Ben Affleck is good at many things. He’s had success as a writer, director, actor, and producer, often donning more than one of those hats at the same time. But with the news that Affleck is stepping down from his role of directing the stand-alone superhero movie The Batman, in which he will reprise his role as the Caped Crusader from Zack Snyder’s Batman v Superman: Dawn of Justice, we might be seeing Affleck come to a realization: He can do all of those things at once, but that doesn’t necessarily mean he should.
So what begat this decision? Only Affleck and the powers that be at Warner Bros. know exactly what took place, but it isn’t hard to connect a few dots. To start with, this switcheroo could mean a lot or a little. Affleck co-wrote The Batman script with DC head honcho Geoff Johns, and both men will produce, meaning that regardless of who they choose to occupy the director’s chair, they will remain significantly near the helm. This isn’t Affleck necessarily reducing his involvement with the project; it’s more him managing the way he will be involved on a day-to-day level, and bringing in another substantial collaborator to share that responsibility with him and Johns.

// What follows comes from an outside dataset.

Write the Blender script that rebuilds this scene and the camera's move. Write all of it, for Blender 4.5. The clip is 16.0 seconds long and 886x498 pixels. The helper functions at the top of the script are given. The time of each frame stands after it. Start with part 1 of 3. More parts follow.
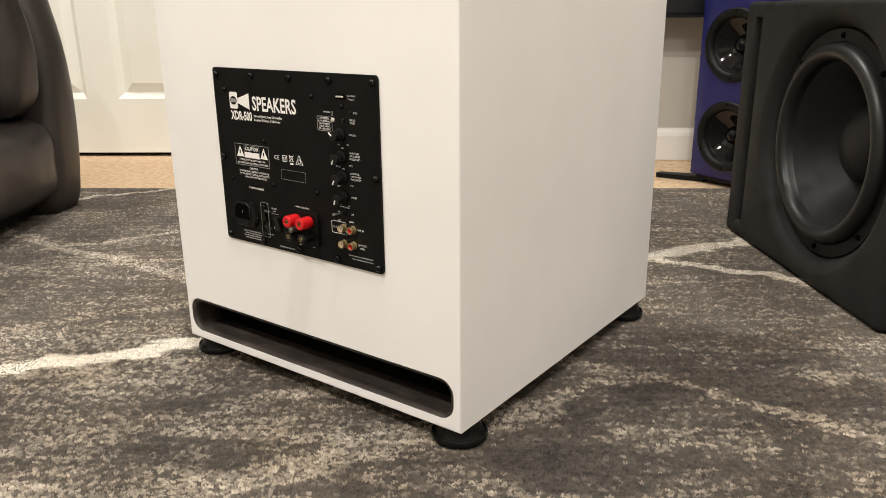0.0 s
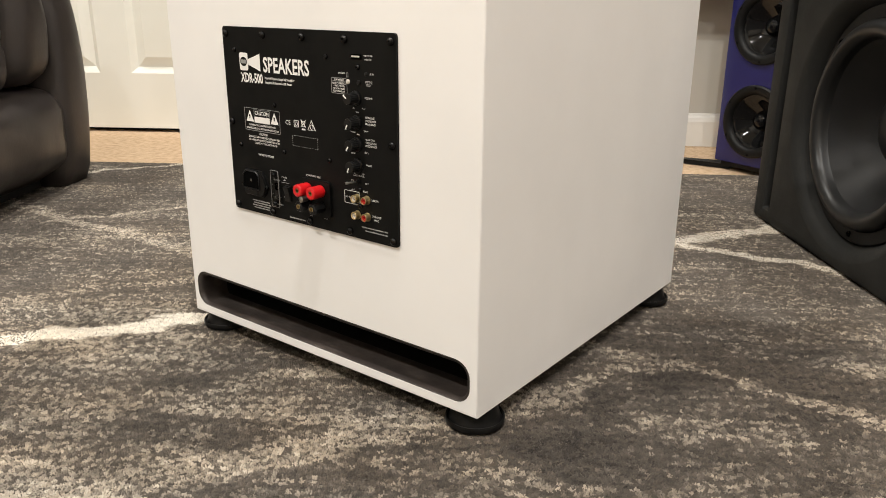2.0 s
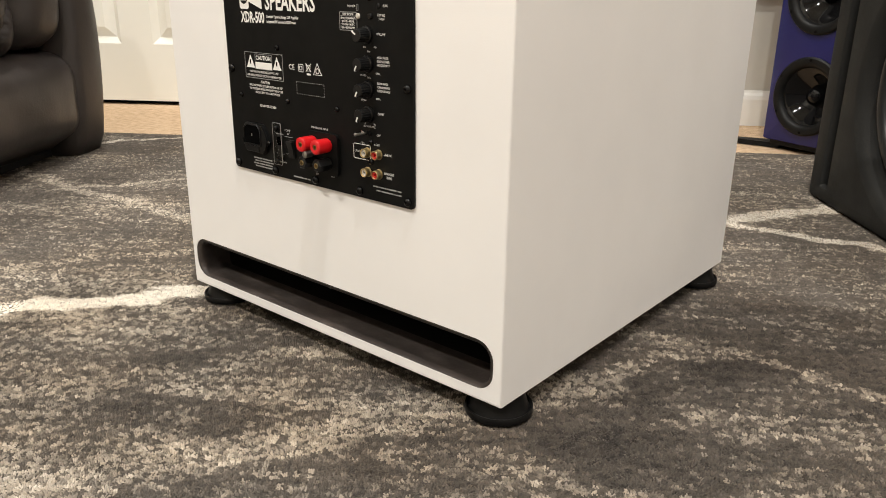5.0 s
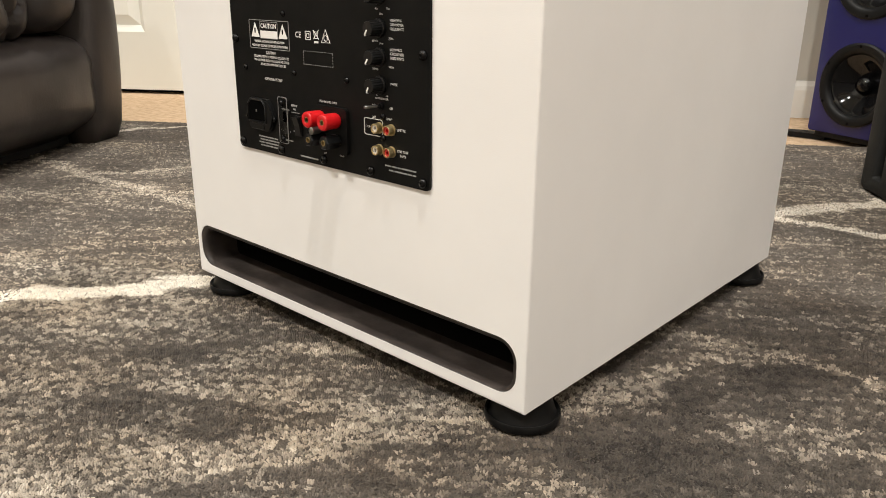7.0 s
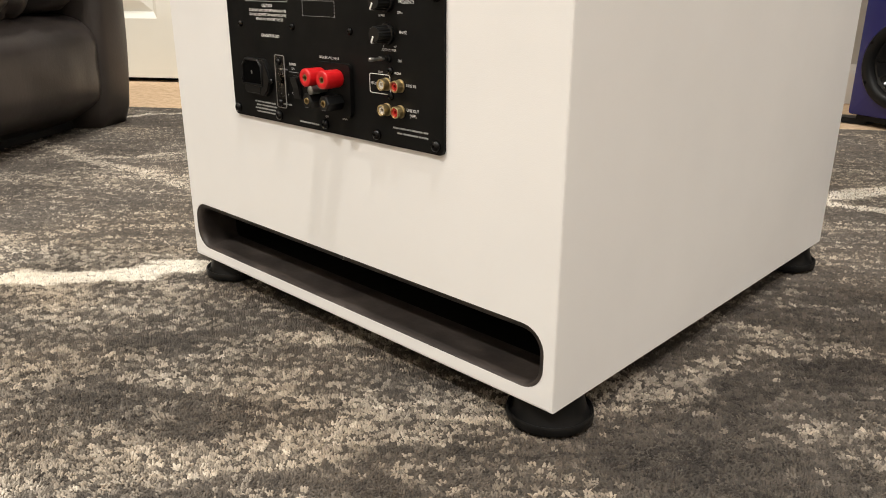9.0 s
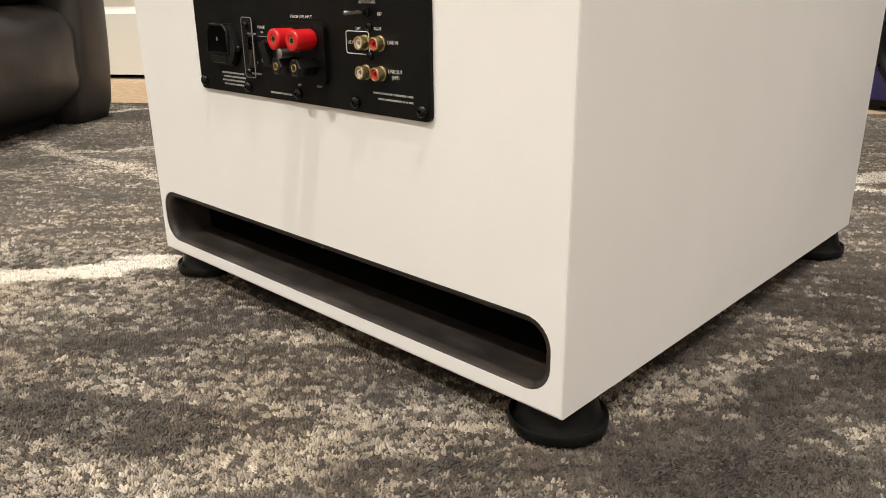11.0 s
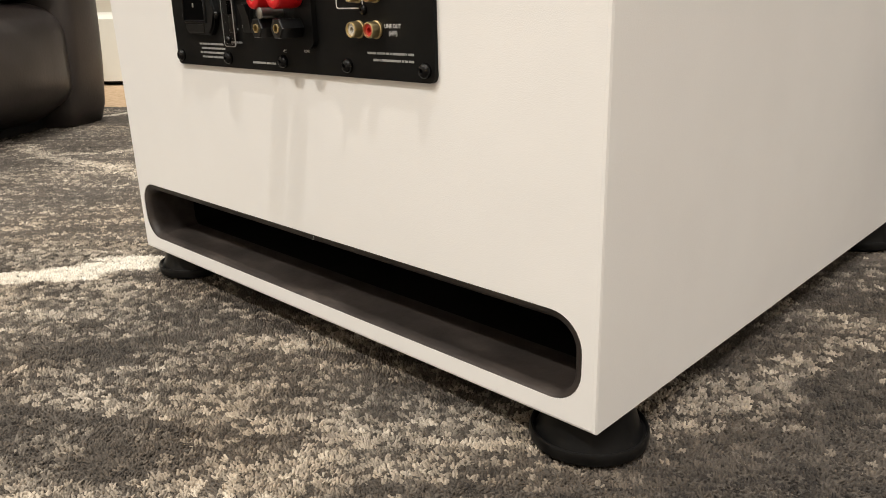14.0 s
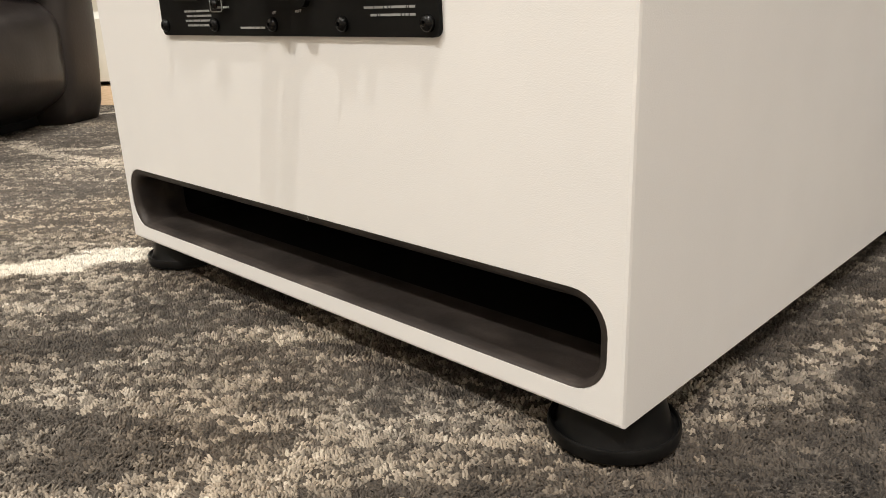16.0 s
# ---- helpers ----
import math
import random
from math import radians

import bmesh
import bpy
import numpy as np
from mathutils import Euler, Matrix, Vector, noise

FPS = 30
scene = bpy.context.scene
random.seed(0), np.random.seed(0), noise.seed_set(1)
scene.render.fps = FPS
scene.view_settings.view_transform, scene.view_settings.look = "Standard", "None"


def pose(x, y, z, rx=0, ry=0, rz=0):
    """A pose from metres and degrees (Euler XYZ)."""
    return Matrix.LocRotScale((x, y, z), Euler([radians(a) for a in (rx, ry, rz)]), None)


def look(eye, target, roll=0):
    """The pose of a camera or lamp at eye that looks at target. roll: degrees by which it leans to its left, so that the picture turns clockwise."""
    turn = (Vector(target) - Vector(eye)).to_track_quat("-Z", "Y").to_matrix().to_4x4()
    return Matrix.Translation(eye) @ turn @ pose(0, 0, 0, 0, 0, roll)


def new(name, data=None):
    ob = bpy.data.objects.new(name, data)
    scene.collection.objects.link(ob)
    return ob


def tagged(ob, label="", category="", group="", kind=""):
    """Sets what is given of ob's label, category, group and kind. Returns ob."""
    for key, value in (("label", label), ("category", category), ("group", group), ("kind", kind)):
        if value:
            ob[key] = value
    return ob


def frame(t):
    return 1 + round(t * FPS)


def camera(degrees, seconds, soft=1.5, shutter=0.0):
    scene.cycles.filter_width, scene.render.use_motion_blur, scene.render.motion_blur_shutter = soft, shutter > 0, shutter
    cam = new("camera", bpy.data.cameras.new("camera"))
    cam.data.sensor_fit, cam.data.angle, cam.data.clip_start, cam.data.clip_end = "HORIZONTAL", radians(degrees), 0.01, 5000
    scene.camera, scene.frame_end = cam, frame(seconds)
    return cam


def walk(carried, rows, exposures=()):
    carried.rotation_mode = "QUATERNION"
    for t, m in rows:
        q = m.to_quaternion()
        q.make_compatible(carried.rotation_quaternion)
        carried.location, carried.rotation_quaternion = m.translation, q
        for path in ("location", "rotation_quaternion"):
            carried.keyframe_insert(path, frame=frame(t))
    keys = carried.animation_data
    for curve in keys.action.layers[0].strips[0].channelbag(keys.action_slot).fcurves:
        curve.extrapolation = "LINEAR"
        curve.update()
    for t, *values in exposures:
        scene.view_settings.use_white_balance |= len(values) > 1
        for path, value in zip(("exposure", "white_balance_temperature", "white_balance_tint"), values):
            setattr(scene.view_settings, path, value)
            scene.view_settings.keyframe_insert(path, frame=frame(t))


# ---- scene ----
cam = camera(60.2, 16.0, soft=0.95)
PATH = [
    (0, (0.367, -0.519, 0.402), (-0.771, 1.014, -0.192), -0.6),
    (0.5, (0.36, -0.514, 0.397), (-0.781, 1.016, -0.199), -0.3),
    (1, (0.354, -0.509, 0.392), (-0.793, 1.015, -0.21), 0.0),
    (1.5, (0.347, -0.501, 0.385), (-0.807, 1.014, -0.226), 0.2),
    (2, (0.34, -0.492, 0.376), (-0.819, 1.014, -0.247), 0.4),
    (2.5, (0.334, -0.483, 0.366), (-0.831, 1.014, -0.27), 0.4),
    (3, (0.326, -0.472, 0.359), (-0.844, 1.015, -0.291), 0.5),
    (5.5, (0.288, -0.412, 0.322), (-0.939, 1.027, -0.33), 0.6),
    (6, (0.28, -0.4, 0.316), (-0.96, 1.027, -0.338), 0.6),
    (6.5, (0.274, -0.387, 0.308), (-0.98, 1.027, -0.346), 0.6),
    (7, (0.265, -0.376, 0.301), (-1.003, 1.023, -0.358), 0.5),
    (7.5, (0.254, -0.364, 0.291), (-1.026, 1.023, -0.369), 0.4),
    (8, (0.244, -0.352, 0.283), (-1.045, 1.026, -0.38), 0.4),
    (8.5, (0.235, -0.341, 0.272), (-1.065, 1.025, -0.392), 0.2),
    (9, (0.226, -0.329, 0.264), (-1.079, 1.033, -0.401), 0.1),
    (11.5, (0.184, -0.275, 0.227), (-1.126, 1.086, -0.43), -1.0),
    (12, (0.177, -0.267, 0.223), (-1.138, 1.093, -0.427), -1.2),
    (12.5, (0.169, -0.261, 0.219), (-1.148, 1.098, -0.427), -1.2),
    (13, (0.164, -0.256, 0.212), (-1.156, 1.103, -0.429), -1.3),
    (13.5, (0.159, -0.25, 0.206), (-1.167, 1.106, -0.429), -1.4),
    (14, (0.153, -0.245, 0.201), (-1.175, 1.11, -0.432), -1.6),
    (14.5, (0.149, -0.24, 0.195), (-1.182, 1.114, -0.436), -1.7),
    (15, (0.142, -0.234, 0.191), (-1.192, 1.116, -0.439), -2.0),
    (15.5, (0.136, -0.23, 0.184), (-1.2, 1.119, -0.446), -2.2),
    (16, (0.131, -0.224, 0.178), (-1.208, 1.124, -0.444), -2.2),
]
walk(cam, [(t, look(eye, target, roll)) for t, eye, target, roll in PATH],
     exposures=[(0.0, -0.08), (5.0, -0.04), (9.0, -0.03), (12.0, -0.03), (14.0, -0.06), (16.0, -0.06)])

# ---- light ----
world = bpy.data.worlds.new("room_air")
scene.world = world
world.use_nodes = True
world.node_tree.nodes["Background"].inputs[0].default_value = (1.0, 0.97, 0.94, 1)
world.node_tree.nodes["Background"].inputs[1].default_value = 0.05


def downlight(x, y, watts, size, tone, z=2.745):
    lamp = bpy.data.lights.new("downlight", "AREA")
    lamp.shape, lamp.size, lamp.energy, lamp.color = "DISK", size, watts, tone
    ob = new("downlight", lamp)
    ob.location = (x, y, z)
    return ob


WARM, COOL = (0.985, 0.948, 0.885), (0.985, 0.94, 0.91)
for lx, ly, watts, size, tone in ((0.40, -0.42, 46, 0.045, WARM), (1.25, -1.80, 47, 0.09, COOL), (-0.95, -1.74, 72, 0.09, WARM), (-1.29, 0.51, 44, 0.10, WARM), (0.90, 1.16, 33, 0.10, COOL), (2.24, -0.35, 13, 0.10, COOL)):
    downlight(lx, ly, watts, size, tone)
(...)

Affleck has never seemed to shy away before from directing a film in which he played the lead — his given reason for relinquishing the director’s spot on The Batman; with the exception of his debut, Gone Baby Gone, which starred his brother Casey, Affleck has played the lead role in all of his films. But this dynamic has seen diminishing returns. Easily the most interesting role Affleck has given himself is his part in The Town, where he gets to do most of the things a leading man wants to do: action, romance, dramatic confrontations, shirtless pull-ups. In Argo, however, he functions more as a plot device, enabling the film’s forward momentum but relinquishing all the best scenes and moments to his supporting players.
However you felt about Affleck in The Town and Argo, though, the movies had something in common, a quality they also shared with Gone Baby Gone: They were good. All of Affleck’s first three films were well-reviewed and well-attended, and Argo, of course, even wound up winning Best Picture, though it was the rare Best Picture winner to not see its director nominated.
That’s why Affleck’s flaccid Live by Night felt like such a deviation. The first of his films that he wrote, produced, directed, and starred in, Live by Night was met with a tepid reception by both critics and audiences, and according to Variety, its failure at the box office cost Warner Bros. — also, you might note, the studio behind the DC movies — some $75 million in losses. It was the first time Affleck had struggled as a director, and only weeks after its wide release, he was no longer set to direct The Batman.
Does this mean that Warner Bros. secretly fired Affleck, and the public explanation that he stepped down is just PR? Not necessarily. First of all, memories in Hollywood are short, but they’re not that short: Affleck directed a film that won Warner Bros. a Best Picture statue only a few years ago, and while the failure of such an obvious passion project might curtail his freedom to pursue whatever his heart might desire, it doesn’t erase his accomplishments. Second, Affleck is too important to the DC Extended Universe to just shove out the door. He plays Batman; he’s an executive producer on Justice League; his favorite screenwriter, Chris Terrio, who won an Oscar for writing him Argo, wrote both Batman v Superman and Justice League; and his connections with the two heads of DC Films are extensive, what with Geoff Johns co-writing The Batman and Jon Berg having worked on both Argo and Live by Night.
And third, Affleck stepping down from directing The Batman makes some degree of sense. That kind of obligation to a film is massively time consuming, and Affleck isn’t just involved with DC: He’s developing another directorial effort for Fox, Witness for the Prosecution, in which he’s slated to star opposite Matt Damon, and he’s also attached to a number of other potential projects as a producer, including the next movie by Gavin O’Connor, with whom he worked on The Accountant.Â
Speaking of which, The Accountant is a good example of the fact that Affleck’s also doing his best acting these days in projects he hasn’t directed. While your mileage may vary on his affected performance in last fall’s thriller, which saw him suit up as an Asperger’s-afflicted assassin-accountant, it was definitely the farthest he’s stepped out of his comfort zone in a while. And hands down his best role in years — maybe his entire career — was the lead in David Fincher’s Gone Girl, which cleverly subverted his image as a golden boy to delve into the dark heart of the American Dream.
Although it makes perfect sense that Affleck originally boarded The Batman as director — what other actor has gotten the opportunity to go full auteur in the notoriously focus-grouped superhero franchise? — it’s similarly logical that he would later decide to shift course, especially with what must’ve been the trying experience of Live by Night behind him. And regardless of who takes over, at least the bar isn’t currently very high.